Effect of unit cell features on mechanical properties of lattice structures at constant porosity levels: A general mixture rule based interpretation

Abstract

On the basis of general mixture rule (GMR) and micromechanics this work reports following findings. There is a possibility of wide range of unit cell features (theoretically infinite), but it is reasonable to assume that effective Young’s and shear modulus of porous lattice structures (PLSs) will lie in specified range within the limits of lower and upper Reuss-Voigt bounds. In contrast, Poisson’s ratio of PLSs has been observed to frequently violate the theoretical upper bound depending upon the unit cell features.
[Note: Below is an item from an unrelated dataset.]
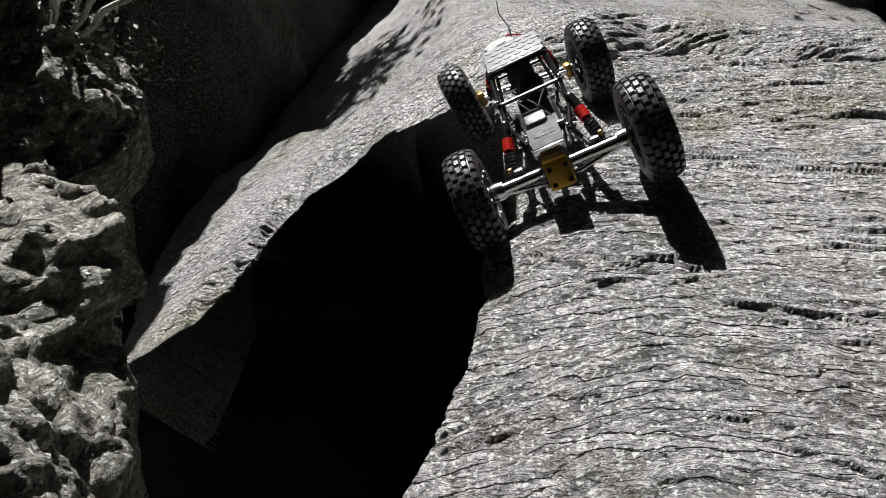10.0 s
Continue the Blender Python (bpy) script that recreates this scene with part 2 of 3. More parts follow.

For any given bulk porosity level of PLSs its mechanical properties (Young’s modulus, shear modulus and Poisson’s ratio) have been found to be positively correlated with scaling parameter of GMR. Change in the scaling parameter and consequent change in effective elastic properties helps to qualitatively correlate both entities with stress concentration. Significant role of unit cell features or pore design parameters (size, shape, orientation and connectivity that are represented by scaling parameter of GMR) and bulk porosity of scaffolds (PLSs) in bone tissue engineering is known. Thus, results of this work may be important for the multi-objective design of PLSs as scaffolds in Generative Design framework for Additive Manufacturing (GDfAM).